- _What you should do_: Below are the records. Retype, exactly, the lines from the first through the line with "silver_loco(Matrix.Translation((xs[3] + SL, 0.3935, BT))", and leave out the pictures.
** START Data rows **
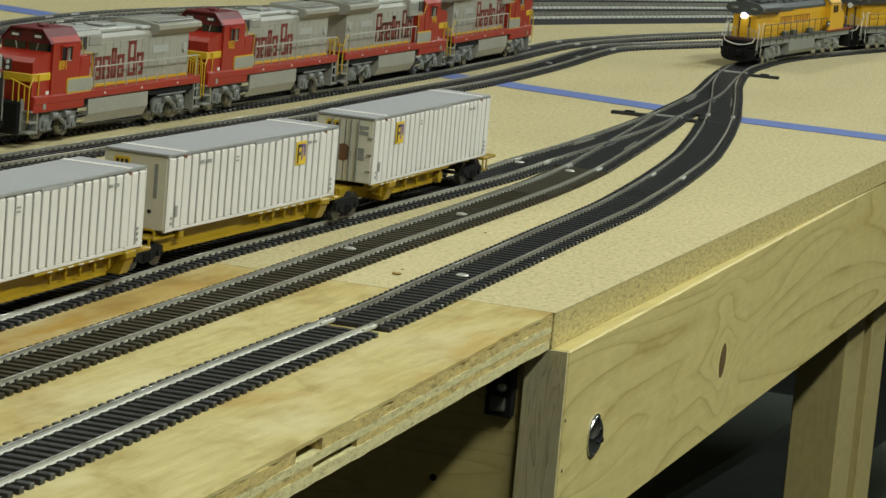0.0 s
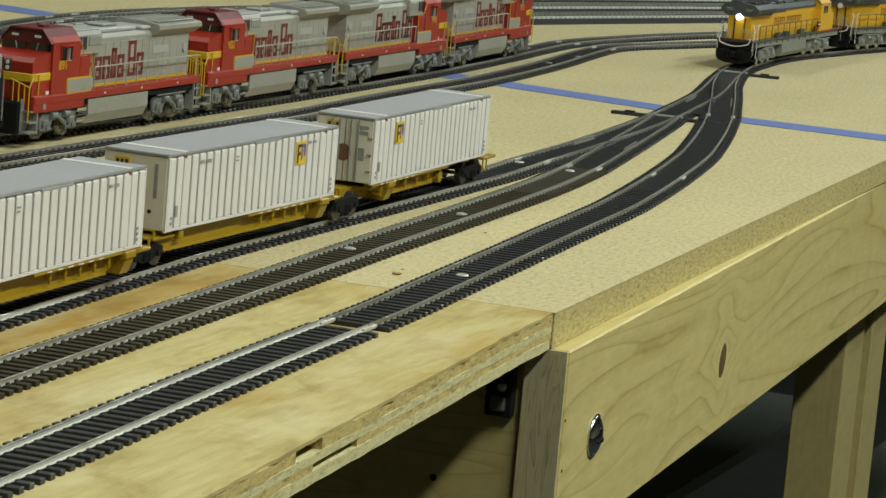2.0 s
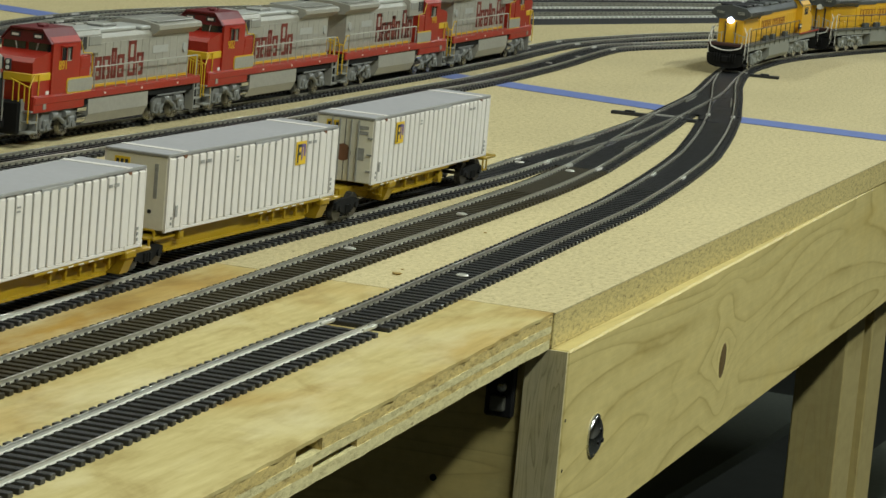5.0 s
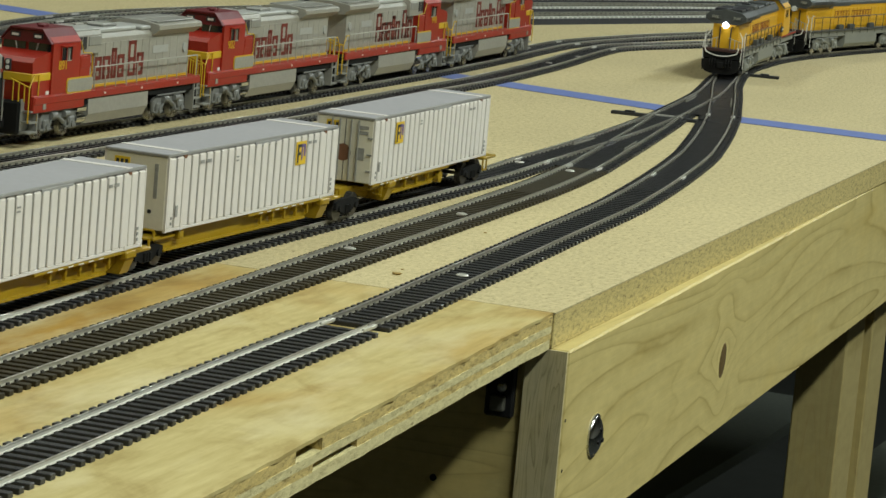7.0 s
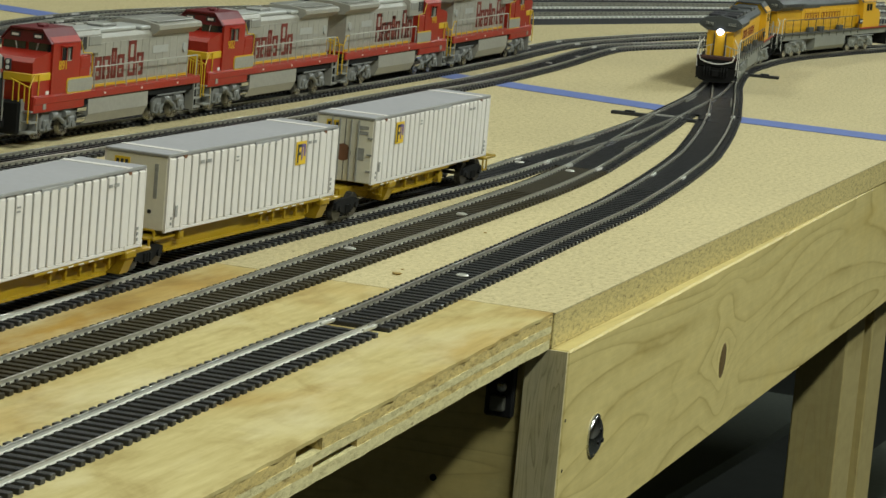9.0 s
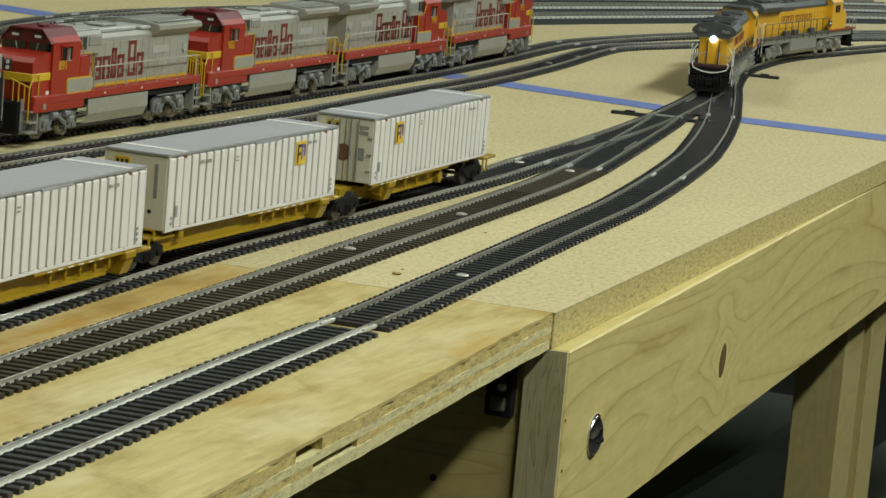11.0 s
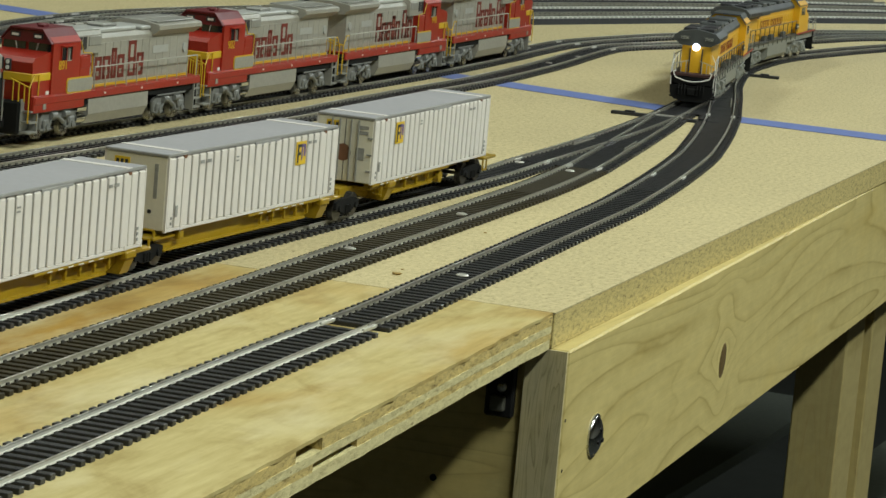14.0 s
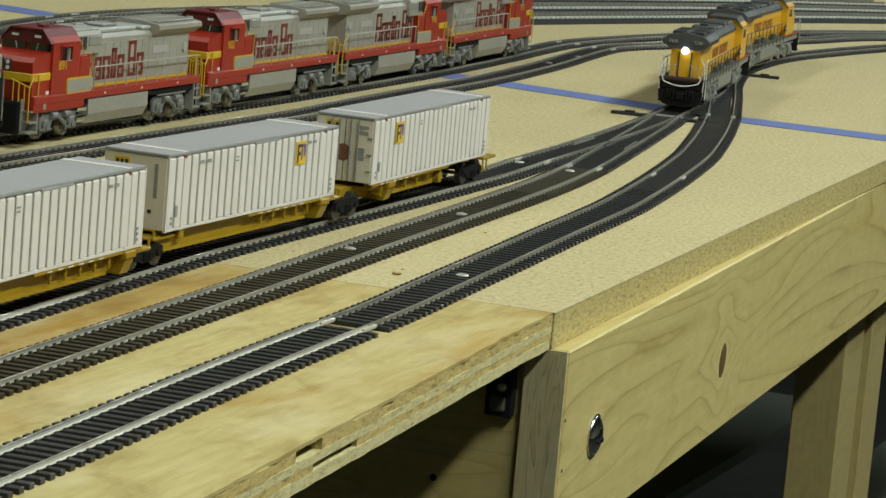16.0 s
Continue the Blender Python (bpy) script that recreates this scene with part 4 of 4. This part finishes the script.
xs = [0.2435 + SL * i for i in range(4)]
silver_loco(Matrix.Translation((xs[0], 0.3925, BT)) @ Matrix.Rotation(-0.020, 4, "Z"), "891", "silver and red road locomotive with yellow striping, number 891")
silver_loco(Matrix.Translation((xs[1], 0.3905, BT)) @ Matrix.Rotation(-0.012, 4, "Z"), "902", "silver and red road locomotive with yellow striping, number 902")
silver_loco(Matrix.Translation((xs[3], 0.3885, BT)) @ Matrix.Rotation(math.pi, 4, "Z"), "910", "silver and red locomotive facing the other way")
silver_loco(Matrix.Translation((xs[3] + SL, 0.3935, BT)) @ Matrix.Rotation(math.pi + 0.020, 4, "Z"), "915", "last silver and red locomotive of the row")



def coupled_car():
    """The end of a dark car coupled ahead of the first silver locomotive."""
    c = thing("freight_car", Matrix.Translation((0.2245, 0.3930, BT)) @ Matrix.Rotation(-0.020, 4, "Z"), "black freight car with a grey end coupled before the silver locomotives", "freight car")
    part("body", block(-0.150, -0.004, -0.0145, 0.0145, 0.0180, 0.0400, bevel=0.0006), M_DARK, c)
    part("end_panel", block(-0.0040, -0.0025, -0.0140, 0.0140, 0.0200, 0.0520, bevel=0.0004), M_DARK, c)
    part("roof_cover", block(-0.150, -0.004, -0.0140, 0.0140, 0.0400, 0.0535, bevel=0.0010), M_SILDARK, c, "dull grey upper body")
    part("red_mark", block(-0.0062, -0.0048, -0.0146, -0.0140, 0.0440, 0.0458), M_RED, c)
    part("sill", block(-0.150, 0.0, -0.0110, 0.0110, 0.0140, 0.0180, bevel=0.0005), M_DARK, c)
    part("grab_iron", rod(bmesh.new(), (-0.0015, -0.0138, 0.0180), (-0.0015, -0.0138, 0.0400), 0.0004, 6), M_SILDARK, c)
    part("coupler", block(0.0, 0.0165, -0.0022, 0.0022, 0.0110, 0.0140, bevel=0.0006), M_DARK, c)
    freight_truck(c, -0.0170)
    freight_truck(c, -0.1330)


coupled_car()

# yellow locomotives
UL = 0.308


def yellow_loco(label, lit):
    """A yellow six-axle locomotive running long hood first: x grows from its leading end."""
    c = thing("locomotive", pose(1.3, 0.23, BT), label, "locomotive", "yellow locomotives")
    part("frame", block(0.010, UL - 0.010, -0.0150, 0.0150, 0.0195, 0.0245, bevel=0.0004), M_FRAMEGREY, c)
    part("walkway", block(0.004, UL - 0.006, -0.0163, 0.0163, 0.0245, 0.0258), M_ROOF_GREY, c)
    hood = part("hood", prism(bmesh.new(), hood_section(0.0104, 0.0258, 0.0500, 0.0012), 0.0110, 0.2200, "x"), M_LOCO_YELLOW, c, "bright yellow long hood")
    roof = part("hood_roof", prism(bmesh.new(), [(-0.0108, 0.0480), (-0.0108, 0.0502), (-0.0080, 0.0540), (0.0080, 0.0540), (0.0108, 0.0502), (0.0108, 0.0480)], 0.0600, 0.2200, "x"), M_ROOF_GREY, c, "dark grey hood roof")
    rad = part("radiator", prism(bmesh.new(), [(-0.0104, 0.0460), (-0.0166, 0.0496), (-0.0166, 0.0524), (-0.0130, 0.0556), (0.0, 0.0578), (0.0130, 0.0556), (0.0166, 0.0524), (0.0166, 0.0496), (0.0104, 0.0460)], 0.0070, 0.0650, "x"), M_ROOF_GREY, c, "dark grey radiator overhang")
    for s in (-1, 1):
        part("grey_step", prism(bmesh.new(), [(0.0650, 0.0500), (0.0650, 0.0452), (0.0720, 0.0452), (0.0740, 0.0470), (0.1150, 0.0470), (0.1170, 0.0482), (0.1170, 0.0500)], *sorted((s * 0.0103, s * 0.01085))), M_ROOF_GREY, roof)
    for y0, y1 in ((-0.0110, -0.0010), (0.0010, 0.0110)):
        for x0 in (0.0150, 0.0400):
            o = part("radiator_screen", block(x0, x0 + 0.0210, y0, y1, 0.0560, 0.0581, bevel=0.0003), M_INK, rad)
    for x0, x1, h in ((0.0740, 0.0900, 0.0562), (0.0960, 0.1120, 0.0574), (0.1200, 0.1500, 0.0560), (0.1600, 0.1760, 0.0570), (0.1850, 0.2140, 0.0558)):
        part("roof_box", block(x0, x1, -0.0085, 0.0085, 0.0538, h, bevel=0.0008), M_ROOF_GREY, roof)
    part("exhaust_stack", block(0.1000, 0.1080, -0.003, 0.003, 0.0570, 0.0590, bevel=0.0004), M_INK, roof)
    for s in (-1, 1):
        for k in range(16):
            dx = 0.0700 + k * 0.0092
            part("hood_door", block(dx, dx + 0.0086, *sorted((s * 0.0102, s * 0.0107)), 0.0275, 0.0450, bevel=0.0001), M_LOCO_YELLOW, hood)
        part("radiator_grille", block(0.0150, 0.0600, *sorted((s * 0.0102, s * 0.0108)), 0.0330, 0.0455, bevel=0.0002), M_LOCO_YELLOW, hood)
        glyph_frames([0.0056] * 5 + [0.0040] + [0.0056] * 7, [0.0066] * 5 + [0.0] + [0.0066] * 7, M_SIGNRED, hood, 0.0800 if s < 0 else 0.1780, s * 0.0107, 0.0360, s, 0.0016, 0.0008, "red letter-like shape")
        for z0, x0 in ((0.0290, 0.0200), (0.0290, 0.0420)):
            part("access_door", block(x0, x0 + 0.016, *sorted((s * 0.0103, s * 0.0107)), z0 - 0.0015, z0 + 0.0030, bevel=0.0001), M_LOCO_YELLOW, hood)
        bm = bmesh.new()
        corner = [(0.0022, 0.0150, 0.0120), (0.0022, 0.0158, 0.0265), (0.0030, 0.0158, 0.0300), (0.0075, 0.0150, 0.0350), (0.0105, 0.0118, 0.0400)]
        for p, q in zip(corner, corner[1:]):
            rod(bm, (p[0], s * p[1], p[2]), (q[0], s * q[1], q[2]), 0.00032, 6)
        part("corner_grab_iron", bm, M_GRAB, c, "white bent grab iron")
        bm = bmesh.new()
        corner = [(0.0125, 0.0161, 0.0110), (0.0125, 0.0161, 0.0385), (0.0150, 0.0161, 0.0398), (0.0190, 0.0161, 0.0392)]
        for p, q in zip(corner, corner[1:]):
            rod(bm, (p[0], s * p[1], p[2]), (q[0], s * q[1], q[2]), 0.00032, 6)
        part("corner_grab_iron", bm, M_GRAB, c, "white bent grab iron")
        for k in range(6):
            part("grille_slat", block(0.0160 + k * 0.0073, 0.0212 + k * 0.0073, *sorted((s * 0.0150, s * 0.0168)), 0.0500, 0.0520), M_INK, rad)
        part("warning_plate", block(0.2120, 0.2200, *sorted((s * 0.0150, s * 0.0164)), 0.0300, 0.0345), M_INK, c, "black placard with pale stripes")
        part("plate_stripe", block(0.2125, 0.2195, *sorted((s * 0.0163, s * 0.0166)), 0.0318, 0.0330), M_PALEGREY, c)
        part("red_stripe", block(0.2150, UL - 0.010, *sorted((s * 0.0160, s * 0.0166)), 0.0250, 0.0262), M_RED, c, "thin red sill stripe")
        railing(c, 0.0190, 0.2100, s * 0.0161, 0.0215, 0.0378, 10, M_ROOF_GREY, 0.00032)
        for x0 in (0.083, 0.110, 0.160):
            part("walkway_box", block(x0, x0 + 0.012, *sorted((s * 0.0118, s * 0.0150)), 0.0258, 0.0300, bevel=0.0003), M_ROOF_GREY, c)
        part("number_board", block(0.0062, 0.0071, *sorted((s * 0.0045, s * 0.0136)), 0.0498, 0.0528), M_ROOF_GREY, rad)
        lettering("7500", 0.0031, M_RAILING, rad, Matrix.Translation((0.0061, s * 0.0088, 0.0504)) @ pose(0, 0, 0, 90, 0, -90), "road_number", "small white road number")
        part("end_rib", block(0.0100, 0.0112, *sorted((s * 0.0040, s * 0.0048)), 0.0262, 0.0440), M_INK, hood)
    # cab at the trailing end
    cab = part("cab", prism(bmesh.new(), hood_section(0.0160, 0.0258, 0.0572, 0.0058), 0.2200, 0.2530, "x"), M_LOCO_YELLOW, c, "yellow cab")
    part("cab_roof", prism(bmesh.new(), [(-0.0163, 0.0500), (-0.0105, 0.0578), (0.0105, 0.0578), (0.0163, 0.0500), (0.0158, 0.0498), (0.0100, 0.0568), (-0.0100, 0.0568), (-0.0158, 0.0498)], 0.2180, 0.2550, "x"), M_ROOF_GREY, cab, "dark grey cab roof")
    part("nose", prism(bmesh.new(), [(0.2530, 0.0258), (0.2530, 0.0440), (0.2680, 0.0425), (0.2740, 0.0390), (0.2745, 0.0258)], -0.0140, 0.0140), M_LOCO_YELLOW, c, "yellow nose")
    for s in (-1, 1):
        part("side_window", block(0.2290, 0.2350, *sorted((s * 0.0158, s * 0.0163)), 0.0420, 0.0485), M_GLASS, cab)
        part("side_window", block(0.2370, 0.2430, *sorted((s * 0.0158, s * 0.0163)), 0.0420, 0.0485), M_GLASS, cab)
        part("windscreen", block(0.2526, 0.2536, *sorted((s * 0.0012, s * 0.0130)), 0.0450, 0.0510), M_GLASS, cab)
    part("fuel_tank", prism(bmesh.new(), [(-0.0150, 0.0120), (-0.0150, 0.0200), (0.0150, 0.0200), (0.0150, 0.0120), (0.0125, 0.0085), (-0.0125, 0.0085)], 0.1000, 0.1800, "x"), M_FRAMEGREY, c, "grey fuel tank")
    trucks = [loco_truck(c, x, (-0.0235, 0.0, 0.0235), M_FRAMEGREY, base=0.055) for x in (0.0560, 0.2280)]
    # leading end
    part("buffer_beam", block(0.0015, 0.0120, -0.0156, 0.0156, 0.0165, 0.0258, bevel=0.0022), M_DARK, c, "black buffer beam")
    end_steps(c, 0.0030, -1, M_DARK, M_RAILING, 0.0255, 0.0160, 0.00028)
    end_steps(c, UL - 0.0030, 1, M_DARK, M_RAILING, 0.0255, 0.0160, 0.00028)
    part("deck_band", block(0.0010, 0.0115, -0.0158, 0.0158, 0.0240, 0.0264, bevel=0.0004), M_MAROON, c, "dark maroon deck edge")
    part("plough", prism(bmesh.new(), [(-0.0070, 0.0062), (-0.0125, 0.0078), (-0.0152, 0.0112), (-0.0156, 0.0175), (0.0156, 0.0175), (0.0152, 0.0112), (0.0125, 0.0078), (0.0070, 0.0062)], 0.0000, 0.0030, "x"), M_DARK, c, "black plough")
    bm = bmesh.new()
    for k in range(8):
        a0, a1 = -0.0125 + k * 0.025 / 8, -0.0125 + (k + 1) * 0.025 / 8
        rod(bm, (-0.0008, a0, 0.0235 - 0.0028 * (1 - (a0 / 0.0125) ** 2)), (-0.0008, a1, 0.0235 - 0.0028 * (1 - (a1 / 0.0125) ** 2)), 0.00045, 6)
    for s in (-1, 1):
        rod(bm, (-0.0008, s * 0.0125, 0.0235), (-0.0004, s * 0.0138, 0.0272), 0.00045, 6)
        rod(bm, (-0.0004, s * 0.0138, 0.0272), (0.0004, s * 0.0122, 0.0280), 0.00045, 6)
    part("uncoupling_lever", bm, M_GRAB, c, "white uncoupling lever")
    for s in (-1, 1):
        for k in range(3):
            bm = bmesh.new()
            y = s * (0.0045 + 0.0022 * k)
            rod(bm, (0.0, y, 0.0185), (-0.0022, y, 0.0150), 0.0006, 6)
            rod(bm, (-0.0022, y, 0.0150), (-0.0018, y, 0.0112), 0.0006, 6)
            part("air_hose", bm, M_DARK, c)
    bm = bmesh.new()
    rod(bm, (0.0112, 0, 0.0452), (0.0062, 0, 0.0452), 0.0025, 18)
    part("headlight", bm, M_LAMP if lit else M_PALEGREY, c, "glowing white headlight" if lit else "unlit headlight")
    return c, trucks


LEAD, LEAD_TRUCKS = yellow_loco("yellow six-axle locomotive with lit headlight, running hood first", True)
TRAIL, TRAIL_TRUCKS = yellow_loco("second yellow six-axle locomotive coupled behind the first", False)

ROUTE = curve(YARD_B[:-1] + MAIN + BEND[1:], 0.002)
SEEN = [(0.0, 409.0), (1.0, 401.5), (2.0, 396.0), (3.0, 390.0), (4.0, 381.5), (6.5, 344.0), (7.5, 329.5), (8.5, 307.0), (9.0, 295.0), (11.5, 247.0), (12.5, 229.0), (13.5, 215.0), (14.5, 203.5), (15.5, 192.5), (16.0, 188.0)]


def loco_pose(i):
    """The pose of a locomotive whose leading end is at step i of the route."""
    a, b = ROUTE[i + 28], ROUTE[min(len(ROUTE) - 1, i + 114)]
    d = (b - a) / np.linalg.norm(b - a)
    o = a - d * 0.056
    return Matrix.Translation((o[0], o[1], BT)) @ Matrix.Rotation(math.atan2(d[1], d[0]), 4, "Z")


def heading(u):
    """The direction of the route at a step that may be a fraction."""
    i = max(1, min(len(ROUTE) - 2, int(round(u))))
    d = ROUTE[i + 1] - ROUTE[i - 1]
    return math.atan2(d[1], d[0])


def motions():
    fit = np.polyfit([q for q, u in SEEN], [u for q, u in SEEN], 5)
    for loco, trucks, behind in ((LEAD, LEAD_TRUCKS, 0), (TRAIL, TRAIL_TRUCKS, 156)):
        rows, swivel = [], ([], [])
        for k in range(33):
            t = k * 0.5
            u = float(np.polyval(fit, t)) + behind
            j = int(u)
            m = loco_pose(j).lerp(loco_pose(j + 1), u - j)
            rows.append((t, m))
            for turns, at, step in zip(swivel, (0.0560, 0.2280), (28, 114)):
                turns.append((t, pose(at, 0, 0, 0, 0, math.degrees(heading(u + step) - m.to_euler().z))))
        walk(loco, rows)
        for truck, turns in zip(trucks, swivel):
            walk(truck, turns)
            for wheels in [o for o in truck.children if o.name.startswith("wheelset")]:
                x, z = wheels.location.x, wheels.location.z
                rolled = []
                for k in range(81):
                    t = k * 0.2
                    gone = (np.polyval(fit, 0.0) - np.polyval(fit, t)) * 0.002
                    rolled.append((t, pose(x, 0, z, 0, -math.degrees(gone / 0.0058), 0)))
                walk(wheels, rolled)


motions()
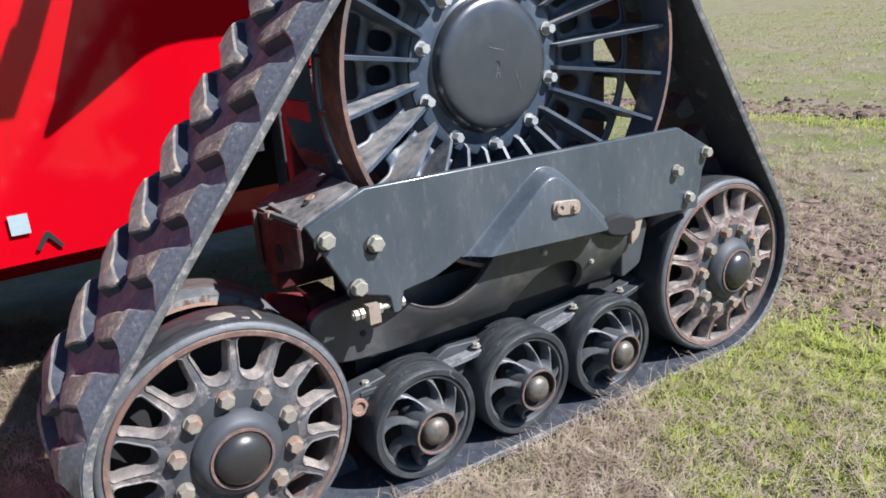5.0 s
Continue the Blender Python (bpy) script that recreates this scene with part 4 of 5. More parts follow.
** END Data rows **
- _Answer to this task_:
0.0 s
2.0 s
5.0 s
7.0 s
9.0 s
11.0 s
14.0 s
16.0 s
Continue the Blender Python (bpy) script that recreates this scene with part 4 of 4. This part finishes the script.
xs = [0.2435 + SL * i for i in range(4)]
silver_loco(Matrix.Translation((xs[0], 0.3925, BT)) @ Matrix.Rotation(-0.020, 4, "Z"), "891", "silver and red road locomotive with yellow striping, number 891")
silver_loco(Matrix.Translation((xs[1], 0.3905, BT)) @ Matrix.Rotation(-0.012, 4, "Z"), "902", "silver and red road locomotive with yellow striping, number 902")
silver_loco(Matrix.Translation((xs[3], 0.3885, BT)) @ Matrix.Rotation(math.pi, 4, "Z"), "910", "silver and red locomotive facing the other way")
silver_loco(Matrix.Translation((xs[3] + SL, 0.3935, BT)) @ Matrix.Rotation(math.pi + 0.020, 4, "Z"), "915", "last silver and red locomotive of the row")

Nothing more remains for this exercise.